Albert looking to bolster porous Towson defense

September 28, 1990|By John W. Stewart

Two defensive statistics help explain the Towson State football team's 0-3 start. The opposition has controlled the ball 13 more minutes a game and gained 510 yards a game.

"We know what the problem is; we just don't know how to solve it," coach Phil Albert said.

Only three other Towson State teams have started as poorly. The school's first team, in 1969, began 0-3 and finished 4-4-1; the 1972 team was 0-5 in a 1-9 year; and last year's team was 0-4 in a 2-8 season.

Albert and his staff are looking for a bandage fix. Three players dTC who started in the opener and two of their backups are out with injuries, and of the five, four are on defense.

Through a variety of circumstances, Towson State has only six healthy seniors, and two of them, Chris Goetz and Rick Marsilio, play the same position, quarterback. The defensive unit includes three sophomores, all starters on the line in the 3-4 defense, and two freshmen.

"The experienced players have to step forward and make up this difference," junior linebacker Gary Worthington said yesterday. "In our defensive schemes, we each have our own responsibilities, but some of us are trying to overlap, helping out where we can."

Towson State plays at Indiana University, Pa., tomorrow, and the Division II powerhouse is up to its usual standard. It lost to top-ranked North Dakota State in its opener, but since has outscored two foes by a total of 97-7. It's ranked No. 8 in the division.

"Indiana is just another team to us. Their offense is big, with a good quarterback and a good running back, but we have played them tough in the past and expect to do it again," Worthington said.

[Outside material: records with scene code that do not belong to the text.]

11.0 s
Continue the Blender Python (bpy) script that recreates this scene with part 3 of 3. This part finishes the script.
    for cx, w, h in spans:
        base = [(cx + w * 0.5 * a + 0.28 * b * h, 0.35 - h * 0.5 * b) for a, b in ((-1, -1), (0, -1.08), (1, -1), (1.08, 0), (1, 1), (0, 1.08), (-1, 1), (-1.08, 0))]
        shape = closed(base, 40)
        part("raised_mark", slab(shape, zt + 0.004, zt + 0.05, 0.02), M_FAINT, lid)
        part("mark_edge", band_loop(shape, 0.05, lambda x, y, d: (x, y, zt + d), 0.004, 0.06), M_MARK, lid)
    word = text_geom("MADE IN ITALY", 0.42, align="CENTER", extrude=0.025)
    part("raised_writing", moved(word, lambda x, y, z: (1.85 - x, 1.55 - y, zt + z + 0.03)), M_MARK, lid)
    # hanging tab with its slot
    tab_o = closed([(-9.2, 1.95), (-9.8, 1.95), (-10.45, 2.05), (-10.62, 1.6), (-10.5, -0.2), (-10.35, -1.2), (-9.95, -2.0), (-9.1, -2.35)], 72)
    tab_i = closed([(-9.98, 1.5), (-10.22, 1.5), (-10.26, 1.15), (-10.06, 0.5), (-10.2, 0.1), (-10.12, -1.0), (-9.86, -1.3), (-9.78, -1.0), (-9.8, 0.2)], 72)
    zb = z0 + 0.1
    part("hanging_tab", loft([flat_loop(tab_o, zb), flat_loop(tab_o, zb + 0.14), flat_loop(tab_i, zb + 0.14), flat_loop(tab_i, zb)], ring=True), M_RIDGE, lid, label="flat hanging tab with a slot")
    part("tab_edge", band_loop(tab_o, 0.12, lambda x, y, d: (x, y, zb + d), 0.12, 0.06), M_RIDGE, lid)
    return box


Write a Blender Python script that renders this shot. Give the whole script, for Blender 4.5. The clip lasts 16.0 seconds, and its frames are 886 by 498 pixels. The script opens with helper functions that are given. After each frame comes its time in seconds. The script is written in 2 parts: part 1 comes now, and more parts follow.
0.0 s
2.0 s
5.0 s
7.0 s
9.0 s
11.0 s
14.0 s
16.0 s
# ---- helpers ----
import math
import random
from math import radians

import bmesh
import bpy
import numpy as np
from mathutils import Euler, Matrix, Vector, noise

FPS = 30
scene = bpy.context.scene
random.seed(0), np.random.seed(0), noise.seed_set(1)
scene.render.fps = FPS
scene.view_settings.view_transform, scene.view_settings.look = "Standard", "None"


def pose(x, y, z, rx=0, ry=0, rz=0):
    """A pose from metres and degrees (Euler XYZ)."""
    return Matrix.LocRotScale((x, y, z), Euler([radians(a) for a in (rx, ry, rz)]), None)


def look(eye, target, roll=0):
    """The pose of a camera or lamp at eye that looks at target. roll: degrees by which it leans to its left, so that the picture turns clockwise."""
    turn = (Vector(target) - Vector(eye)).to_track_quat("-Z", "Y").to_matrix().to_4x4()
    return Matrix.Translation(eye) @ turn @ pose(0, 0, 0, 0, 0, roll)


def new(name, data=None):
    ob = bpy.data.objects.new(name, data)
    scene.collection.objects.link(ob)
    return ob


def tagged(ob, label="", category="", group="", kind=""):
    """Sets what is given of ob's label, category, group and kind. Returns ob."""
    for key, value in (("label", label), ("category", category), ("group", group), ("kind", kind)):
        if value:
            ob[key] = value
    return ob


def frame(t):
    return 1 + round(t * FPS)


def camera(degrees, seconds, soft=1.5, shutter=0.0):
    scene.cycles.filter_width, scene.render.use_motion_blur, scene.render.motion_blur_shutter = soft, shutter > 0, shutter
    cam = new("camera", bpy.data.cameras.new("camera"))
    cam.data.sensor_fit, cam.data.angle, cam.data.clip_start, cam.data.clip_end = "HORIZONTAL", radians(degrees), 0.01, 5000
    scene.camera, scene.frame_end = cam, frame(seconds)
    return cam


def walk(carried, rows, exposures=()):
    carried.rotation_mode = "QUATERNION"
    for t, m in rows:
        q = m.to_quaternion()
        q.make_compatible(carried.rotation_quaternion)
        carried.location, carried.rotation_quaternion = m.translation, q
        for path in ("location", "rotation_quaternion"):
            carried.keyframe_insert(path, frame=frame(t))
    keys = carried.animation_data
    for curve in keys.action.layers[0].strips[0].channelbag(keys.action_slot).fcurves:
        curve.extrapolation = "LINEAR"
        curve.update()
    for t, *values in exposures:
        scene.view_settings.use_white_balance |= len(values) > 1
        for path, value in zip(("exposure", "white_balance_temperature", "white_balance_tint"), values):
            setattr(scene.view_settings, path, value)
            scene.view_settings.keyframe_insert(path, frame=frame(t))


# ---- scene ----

This is the first year Worthington, 6 feet 3, 205 pounds, light for a linebacker, has started. He spent two seasons as a reserve in the secondary and at linebacker, plus had duty on the special teams.

He started the season as the outside linebacker on the strong side, but after injuries to starter Jared Freeze and backup Matt Geis on the other side, Worthington was moved over and true freshman George Mohring (6-3, 200) was inserted in his place.

"I don't think of my size as a problem," Worthington said. "Dave Meggett [5-7, 180 pounds when he starred at Towson State before going to the National Football League] was a role model for me going against bigger players. You find ways to compensate.

"The big thing I have going for me is I'm versatile," he said. "The coaches have switched me around, putting me in different positions to fill needs, but that's fine. I'm comfortable wherever they put me.

"I think my assets are my speed and my techniques, especially against the bigger guys. I got used to playing the run when I was a strong safety, and I like that better than defending the pass.

"In some pass coverages, I'm responsible for the flat, so it becomes more a matter of width [of the field], rather than depth.

"In other coverages," Worthington said, "it's being able to contain the tight end, keep him out of his pattern."

In the case of Indiana, that means Paul Kovell, a 6-1, 230-pound senior.

The Tigers lost a top player, Freeze (6-4, 215), but in Worthington's opinion, Mohring has the quickness, if not the experience, of Freeze and said, "He was the one to show he had the ability to do the job."

Worthington, who was redshirted his freshman year, remembers when he first got the chance to play. "I was timid at the start, just like in high school when it was a learning process and you looked up to the older, better players. Now that I'm starting, I'm more outgoing and accepting a leadership role. With all our young players, it's something the veterans have to do."